O presidente da Petrobras falou ao Valor em um dos raros intervalos em sua participação no Fórum Econômico Mundial, em Davos, onde, neste ano, preside o Conselho de Energia - o que o obrigou a atravessar inúmeras vezes os controles de metais colocados na entrada do Congresso onde se realiza o Fórum e nos principais hotéis que abrigam reuniões paralelas, aonde se chega após caminhar por ruas cobertas de neve, que cai ininterruptamente na cidade. Ele derrubou, impassível, a expectativa de que a recuperação das receitas da Petrobras com o petróleo permita uma redução do preço dos combustíveis para consumidor.

"Desde 2003, mantivemos o preço do GLP; os preços da gasolina e do diesel acompanham o mercado internacional no longo prazo; e não fazemos ajuste de curto prazo nem para cima nem para baixo", argumentou. "Hoje não somente o preço do mercado internacional esta alinhado com o da gasolina no Brasil como a tendência é subir." O preço da gasolina, na refinaria, é de R$ 1, "mais barato do que água", e ele foi reduzido no ano passado, resume Gabrielli.

Recentemente promovida à quarta posição entre as maiores empresas de petróleo do mundo, com base na valorização de suas ações, a Petrobras está limitada em sua valorização pelas incertezas do modelo regulatório, ainda sob avaliação do Congresso, acredita o presidente da empresa. "Há incerteza sobre o valor das ações, isso afeta o valor da companhia", comenta. Ele admite que mesmo após a aprovação dos parlamentares será necessário terminar o processo de avaliação das reservas do petróleo no pré-sal, que servirão de base para a capitalização que o governo fará na empresa, segundo o plano anunciado no ano passado.

"O processo de exploração deve terminar antes da aprovação no Congresso", prevê o presidente, referindo-se à pesquisa nos campos da camada pré-sal ainda sem produção.
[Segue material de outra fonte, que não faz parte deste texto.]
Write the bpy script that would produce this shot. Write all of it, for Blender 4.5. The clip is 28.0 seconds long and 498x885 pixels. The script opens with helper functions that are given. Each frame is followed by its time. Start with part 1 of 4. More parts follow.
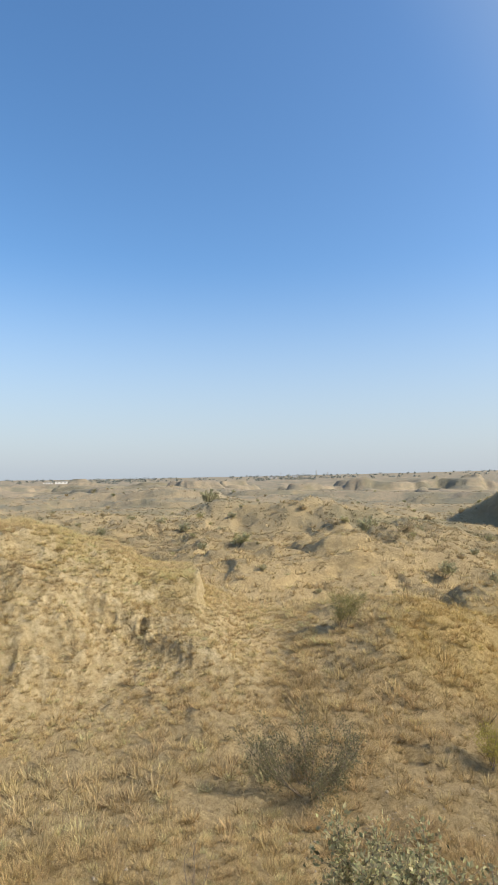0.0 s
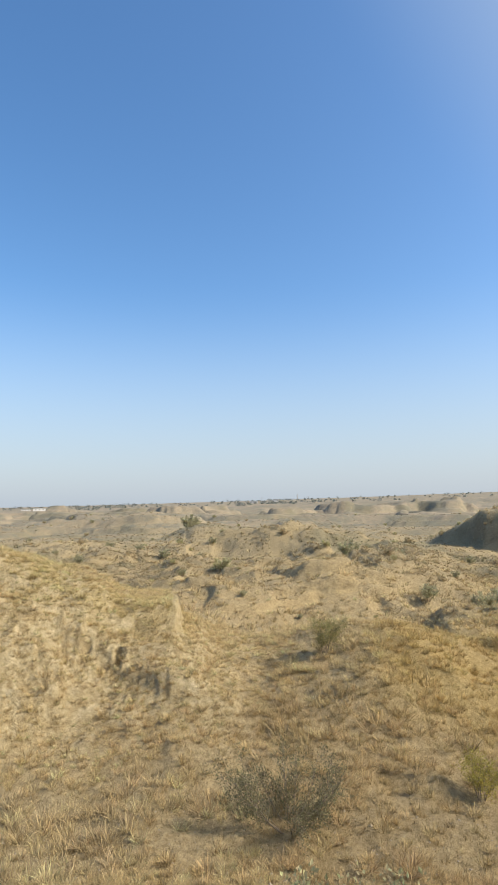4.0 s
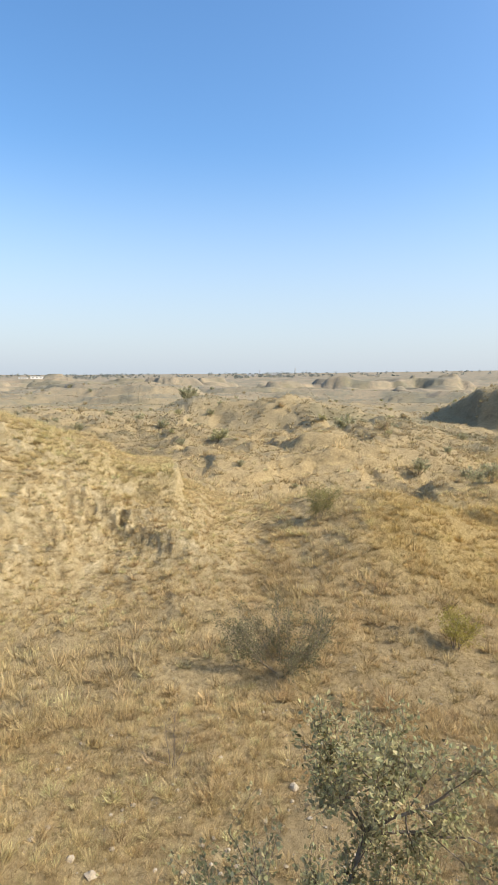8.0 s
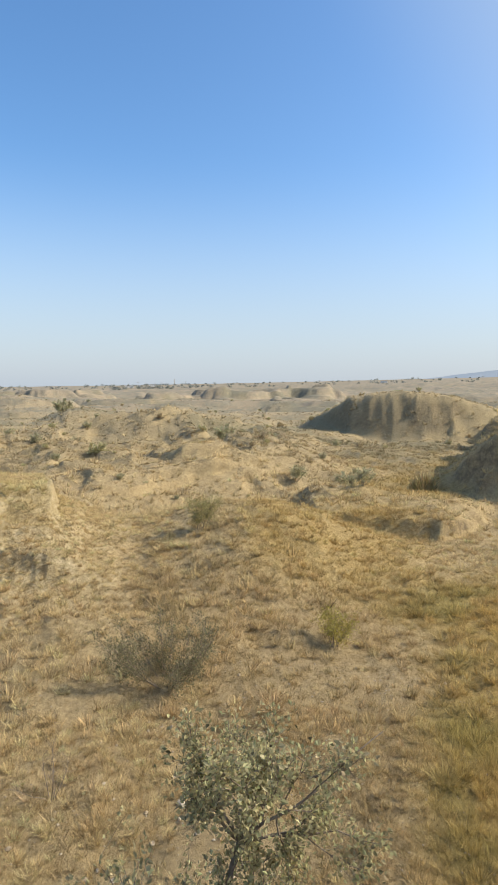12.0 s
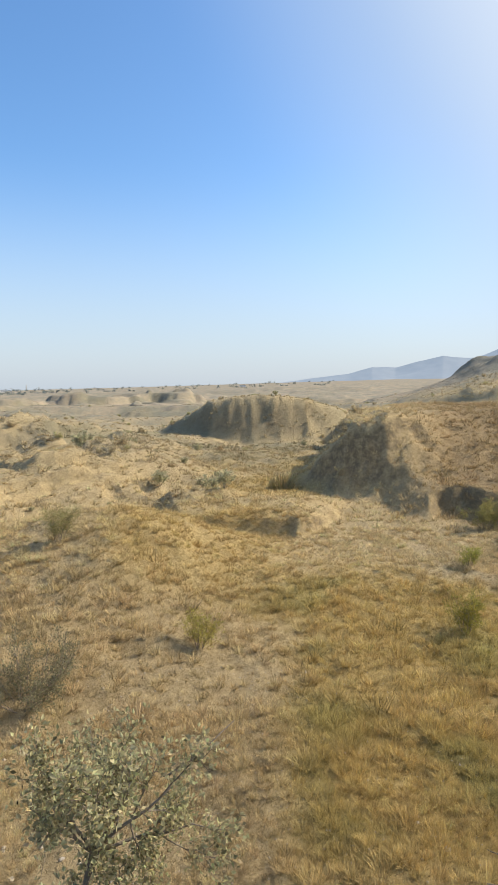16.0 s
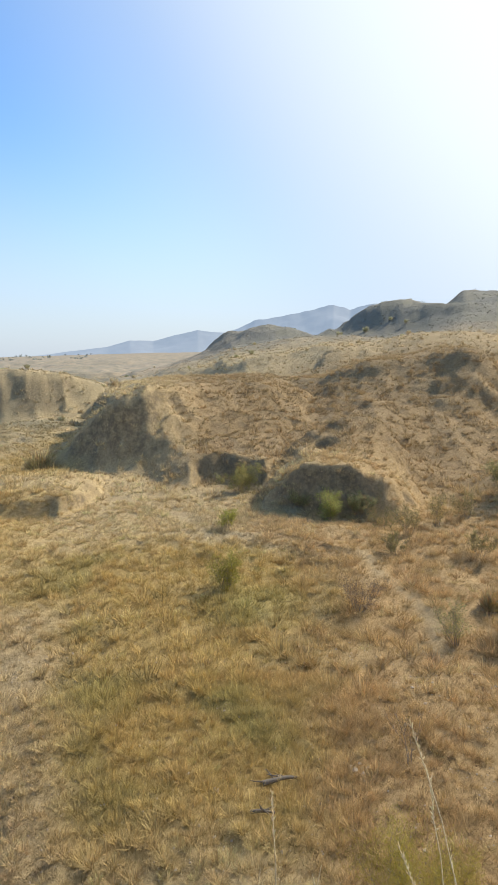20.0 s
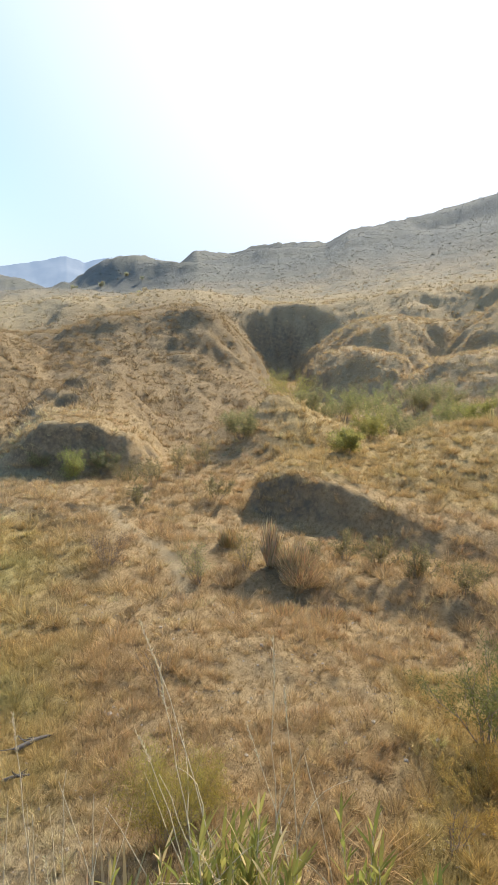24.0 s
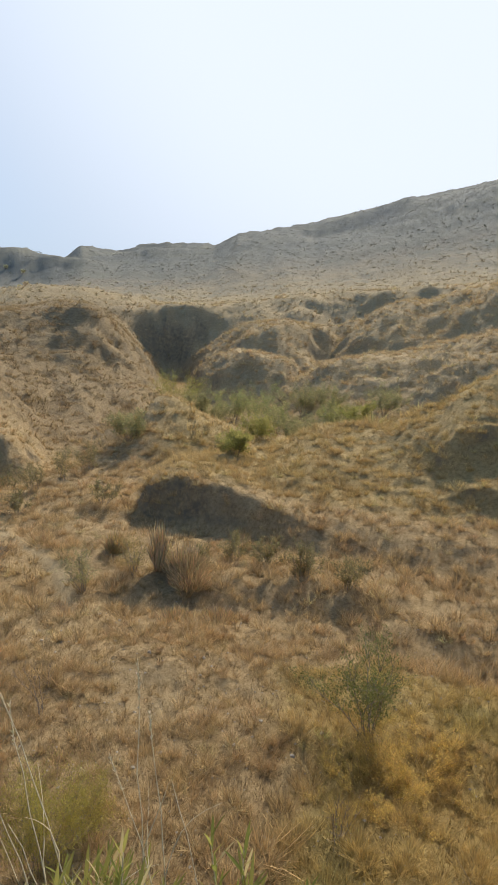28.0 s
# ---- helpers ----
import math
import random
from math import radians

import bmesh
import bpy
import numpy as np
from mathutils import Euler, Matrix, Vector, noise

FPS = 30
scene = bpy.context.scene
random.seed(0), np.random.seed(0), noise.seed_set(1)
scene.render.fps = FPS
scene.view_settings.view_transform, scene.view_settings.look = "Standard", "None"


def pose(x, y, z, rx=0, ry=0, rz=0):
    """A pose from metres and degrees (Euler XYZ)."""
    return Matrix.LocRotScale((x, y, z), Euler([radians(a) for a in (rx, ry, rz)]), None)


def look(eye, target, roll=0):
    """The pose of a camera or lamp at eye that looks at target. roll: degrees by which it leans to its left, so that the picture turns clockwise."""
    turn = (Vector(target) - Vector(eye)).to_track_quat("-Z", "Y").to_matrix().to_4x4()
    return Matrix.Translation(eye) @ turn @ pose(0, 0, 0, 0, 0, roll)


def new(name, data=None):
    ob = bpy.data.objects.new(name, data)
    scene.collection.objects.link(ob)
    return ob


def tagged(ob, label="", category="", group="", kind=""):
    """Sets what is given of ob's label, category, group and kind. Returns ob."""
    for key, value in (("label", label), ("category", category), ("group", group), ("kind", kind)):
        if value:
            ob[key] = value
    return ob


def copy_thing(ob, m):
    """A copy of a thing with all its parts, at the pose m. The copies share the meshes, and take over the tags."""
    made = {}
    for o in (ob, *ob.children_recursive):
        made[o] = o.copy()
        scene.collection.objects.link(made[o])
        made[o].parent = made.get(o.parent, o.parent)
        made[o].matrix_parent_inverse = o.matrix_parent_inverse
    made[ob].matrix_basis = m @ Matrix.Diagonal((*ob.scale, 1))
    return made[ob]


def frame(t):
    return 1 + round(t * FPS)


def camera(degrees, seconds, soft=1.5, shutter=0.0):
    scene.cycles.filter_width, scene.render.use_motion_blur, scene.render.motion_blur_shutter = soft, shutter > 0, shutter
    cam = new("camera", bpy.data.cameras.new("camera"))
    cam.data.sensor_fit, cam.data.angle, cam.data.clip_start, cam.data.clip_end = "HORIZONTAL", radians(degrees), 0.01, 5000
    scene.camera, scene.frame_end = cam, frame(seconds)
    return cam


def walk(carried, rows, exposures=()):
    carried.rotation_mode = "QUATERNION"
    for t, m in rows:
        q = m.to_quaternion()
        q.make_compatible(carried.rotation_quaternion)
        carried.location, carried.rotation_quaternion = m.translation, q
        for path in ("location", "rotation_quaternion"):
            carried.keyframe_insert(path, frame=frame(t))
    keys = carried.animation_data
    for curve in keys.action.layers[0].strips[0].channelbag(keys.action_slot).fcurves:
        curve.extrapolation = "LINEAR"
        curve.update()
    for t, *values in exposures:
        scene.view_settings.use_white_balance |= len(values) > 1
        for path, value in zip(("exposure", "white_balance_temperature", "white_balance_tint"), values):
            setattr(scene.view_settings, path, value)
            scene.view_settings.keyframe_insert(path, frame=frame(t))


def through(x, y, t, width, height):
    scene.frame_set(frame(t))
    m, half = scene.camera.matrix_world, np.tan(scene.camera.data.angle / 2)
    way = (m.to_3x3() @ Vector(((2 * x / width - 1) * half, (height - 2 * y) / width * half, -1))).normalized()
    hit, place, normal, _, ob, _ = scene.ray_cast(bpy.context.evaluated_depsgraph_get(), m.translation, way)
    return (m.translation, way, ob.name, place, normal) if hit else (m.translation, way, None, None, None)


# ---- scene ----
# Seconds, place of the eye in metres, then tilt, turn and lean in degrees.
WAY = [
    (0.0, -0.105, -0.158, 8.110, 3.47, 2.06, -0.21),
    (0.5, -0.089, -0.177, 8.098, 5.00, 3.77, 1.02),
    (1.0, -0.054, -0.179, 8.099, 5.60, 2.48, 1.61),
    (1.5, -0.088, -0.170, 8.120, 6.54, 1.59, 2.30),
    (2.0, -0.113, -0.170, 8.071, 7.03, 3.32, 1.07),
    (2.5, -0.053, -0.073, 8.109, 6.87, 5.97, 0.82),
    (3.0, 0.042, 0.002, 8.101, 7.53, 5.96, 0.51),
    (3.5, 0.056, 0.046, 8.068, 7.67, 2.86, -0.32),
    (4.0, -0.007, 0.077, 8.070, 5.82, 0.18, -0.82),
    (4.5, -0.067, 0.089, 8.058, 3.63, -0.89, -0.52),
    (6.5, -0.117, 0.060, 8.046, -8.63, 1.02, 0.42),
    (7.0, -0.118, 0.048, 8.038, -7.11, -0.00, 1.04),
    (7.5, -0.132, 0.066, 8.030, -5.68, -0.06, 1.00),
    (8.0, -0.140, 0.114, 8.030, -6.36, -0.03, 0.54),
    (8.5, -0.132, 0.098, 8.017, -6.89, -0.46, 0.82),
    (9.0, -0.124, 0.100, 8.026, -6.45, -0.88, 0.74),
    (9.5, -0.123, 0.105, 8.020, -5.95, -1.43, 0.75),
    (10.0, -0.108, 0.092, 8.020, -5.61, -2.96, 0.05),
    (10.5, -0.092, 0.106, 8.028, -5.52, -5.42, 0.04),
    (11.0, -0.080, 0.126, 8.031, -5.24, -7.11, -0.07),
    (11.5, -0.069, 0.126, 8.018, -5.29, -9.16, 0.05),
    (12.0, -0.055, 0.128, 8.019, -5.25, -11.47, 0.01),
    (12.5, -0.038, 0.125, 8.049, -5.01, -14.18, 0.08),
    (13.0, -0.035, 0.049, 8.046, -4.50, -16.66, 0.03),
    (13.5, -0.028, 0.070, 8.051, -4.75, -19.08, 0.21),
    (15.5, -0.011, 0.077, 8.044, -4.68, -23.72, -0.15),
    (16.0, 0.004, 0.070, 8.003, -4.88, -24.73, -0.52),
    (16.5, 0.058, 0.034, 7.981, -4.53, -27.06, -0.92),
    (17.0, 0.080, 0.043, 7.960, -4.66, -29.42, -1.10),
    (17.5, 0.104, 0.057, 7.933, -5.91, -31.75, -1.54),
    (18.0, 0.139, 0.094, 7.940, -7.03, -35.30, -1.50),
    (18.5, 0.141, 0.096, 7.946, -7.47, -37.84, -1.39),
    (19.0, 0.146, 0.091, 7.951, -7.54, -40.01, -1.48),
    (19.5, 0.144, 0.093, 7.959, -7.21, -43.00, -0.77),
    (20.0, 0.143, 0.077, 7.949, -7.66, -47.40, -0.83),
    (20.5, 0.147, 0.065, 7.959, -8.14, -51.70, -0.60),
    (22.5, 0.087, -0.007, 7.881, -8.04, -57.55, -0.09),
    (23.0, 0.080, -0.021, 7.883, -8.43, -62.83, 0.09),
    (23.5, 0.054, -0.041, 7.881, -9.89, -68.24, 0.26),
    (24.0, 0.048, -0.045, 7.886, -11.75, -72.09, 0.70),
    (24.5, 0.075, -0.052, 7.888, -12.61, -73.94, 0.73),
    (25.0, 0.089, -0.065, 7.880, -12.99, -76.07, 0.66),
    (25.5, 0.102, -0.066, 7.882, -13.35, -77.01, -0.20),
    (26.0, 0.124, -0.074, 7.881, -13.35, -79.38, -0.51),
    (26.5, 0.143, -0.055, 7.901, -12.26, -73.46, -1.02),
    (27.0, 0.127, -0.048, 7.864, -11.85, -77.18, 0.29),
    (27.5, 0.120, -0.083, 7.867, -13.16, -83.90, 0.43),
    (28.0, 0.157, -0.102, 7.904, -11.37, -82.77, 2.51),
]
cam = camera(45.37, 28.0, soft=1.1)
# seconds, stops, kelvin, tint
EXPO = [(0.0, 0.25, 6500, 10), (4.5, 0.3, 6450, 10), (7.0, 0.5, 6500, 10), (9.0, 0.47, 6450, 10), (12.0, 0.34, 6450, 10), (16.0, 0.42, 6450, 10), (20.0, 0.49, 6300, 10), (23.0, 0.64, 6100, 10), (25.0, 0.72, 6050, 10), (27.0, 0.74, 6050, 10), (28.0, 0.26, 6150, 10)]
walk(cam, [(t, pose(x, y, z, 90 + tilt, 0, turn) @ pose(0, 0, 0, 0, 0, lean)) for t, x, y, z, tilt, turn, lean in WAY], EXPO)
EYE_Z = 8.0

# ---- light ----
SUN_AZ, SUN_EL = 103.0, 39.0
world = bpy.data.worlds.new("sky")
scene.world = world
world.use_nodes = True
wn = world.node_tree
sky = wn.nodes.new("ShaderNodeTexSky")
sky.sky_type = 'NISHITA'
sky.sun_disc = False
sky.sun_elevation = radians(SUN_EL)
sky.sun_rotation = radians(SUN_AZ)
sky.air_density, sky.dust_density, sky.ozone_density = 1.0, 1.8, 3.0
wn.nodes["Background"].inputs["Strength"].default_value = 0.15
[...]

Ele insiste na necessidade de apressar os projetos do pré-sal (que definem o sistema de partilha, de leilões, a nova estatal para supervisionar a produção e o Fundo Social com os recursos do petróleo a ser explorado). "É preciso que a votação ocorra até junho ou julho, porque depois se entra no período eleitoral", argumenta.

Gabrielli comandou uma entrevista coletiva sobre as perspectivas do setor de energia e provocou surpresa nos executivos ao comentar que, no Brasil, a gasolina se tornou alternativa ao álcool, graças ao programa de etanol combustível. "É a primeira vez que vejo gasolina ser tratada como alternativa", disse, rindo, o especialista Daniel Yergin, que coordenou a mesa. Gabrielli falou, também, da excelente situação da industria de petróleo, que não sofreu interrupção de investimentos durante a crise de 2008 e 2009. "Não há falta de investimentos, há seleção de investimentos, uma fuga para a qualidade, que beneficia as grandes empresas", disse, exemplificando com a captação vultosa da Petrobras, no ano passado.